XACML 3.0 is the eXtensible Access Control Markup Language, an open standard for specifying and evaluating authorization and access control policies. Version 3.0 of the standard was published by the OASIS standards body in August 2010.
XACML 3.0 is the third version of the eXtensible Access Control Markup Language. Work was first started in 2001. XACML 1.0 was standardized in 2003. XACML 2.0 was standardized in 2005, and XACML 3.0 was standardized as an OASIS standard in January 2013. The standard can be downloaded here.
XACML defines:
- an authorization policy language
- a request / response scheme
- an architecture
The architecture defines the following terms:
- Policy Administration Point (PAP): this is where authorization policies are authored
- Policy Decision Point (PDP): this is where the policies are evaluated and decisions are reached
- Policy Information Point (PIP): this is where attribute values required during the policy evaluation are fetched from. PIPs are typically directories, databases, or CSV files.
- Policy Enforcement Point (PEP): this is the component that protects applications, intercepts business requests, creates authorization requests, sends them to the PDP, gets a decision back and enforces the decision.

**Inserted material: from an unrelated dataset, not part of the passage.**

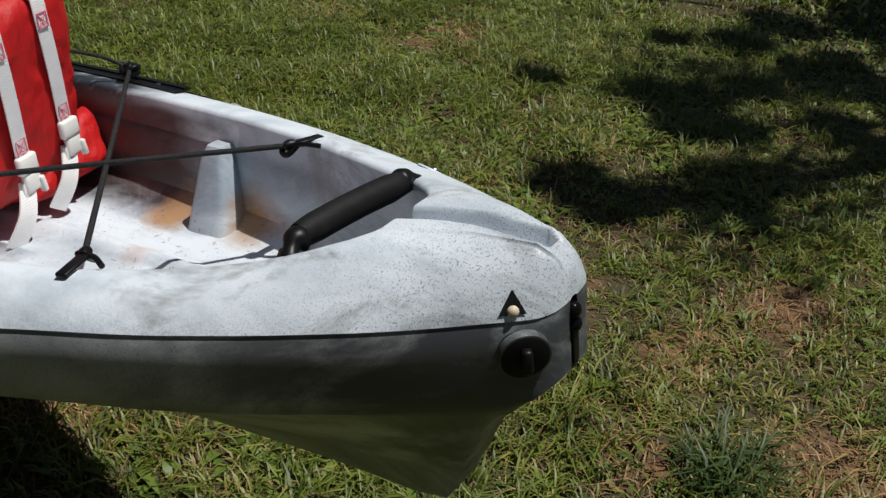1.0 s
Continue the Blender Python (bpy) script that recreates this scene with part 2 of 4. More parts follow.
def soil_mat():
    k = Mat("soil_under_grass", 0.95)
    a = k.noise(2.2, 5, 0.6)
    b = k.noise(45, 6, 0.7)
    c = k.mix(k.ramp(b, (0.3, 0.0), (0.7, 1.0)), (0.060, 0.037, 0.020), (0.19, 0.115, 0.060))
    dark = k.mix(k.ramp(a, (0.4, 0.7), (0.65, 0.4)), k.mix(0.35, c, (0.035, 0.022, 0.011)), (0.036, 0.036, 0.012))
    wob = k.node("ShaderNodeTexNoise", Vector=k.coords(), Scale=6.0, Detail=4.0).outputs["Color"]
    moved = k.node("ShaderNodeVectorMath").outputs[0]
    add = moved.node
    add.operation = "MULTIPLY_ADD"
    k.set(add.inputs[0], wob)
    add.inputs[1].default_value = (0.22, 0.22, 0.0)
    k.set(add.inputs[2], k.coords())
    bare = None
    for x, y, r in BARE:
        d = k.node("ShaderNodeVectorMath")
        d.operation = "DISTANCE"
        k.set(d.inputs[0], moved)
        d.inputs[1].default_value = (x + 0.11, y + 0.11, 0.0)
        m = k.ramp(k.math("DIVIDE", d.outputs["Value"], 1.5 * r), (0.45, 1.0), (0.85, 0.0))
        bare = m if bare is None else k.math("MAXIMUM", bare, m)
    warm = k.mix(k.ramp(b, (0.3, 0.0), (0.7, 1.0)), (0.075, 0.038, 0.019), (0.24, 0.13, 0.062))
    far = k.node("ShaderNodeVectorMath")
    far.operation = "LENGTH"
    k.set(far.inputs[0], k.coords())
    turf = k.mix(k.ramp(k.noise(5, 5, 0.7), (0.35, 0.0), (0.65, 1.0)), (0.035, 0.050, 0.010), (0.085, 0.105, 0.022))
    k.color(k.mix(k.ramp(k.math("DIVIDE", far.outputs["Value"], 20.0), (0.22, 0.0), (0.34, 1.0)), k.mix(bare, dark, warm), turf))
    k.bump(k.math("ADD", b, k.noise(220, 3)), 0.8, 0.01)
    return k.m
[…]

XACML defines 4 possible decisions:
- Permit: access is allowed
- Deny: access is denied
- NotApplicable: the PDP cannot tell whether access should be allowed or denied
- Indeterminate: an error occurred during policy evaluation
XACML is said to be policy-based and attribute-based since it builds on top of policies that are made of attributes. Attributes are essentially key-value pairs e.g. role=manager or citizenship=Swedish.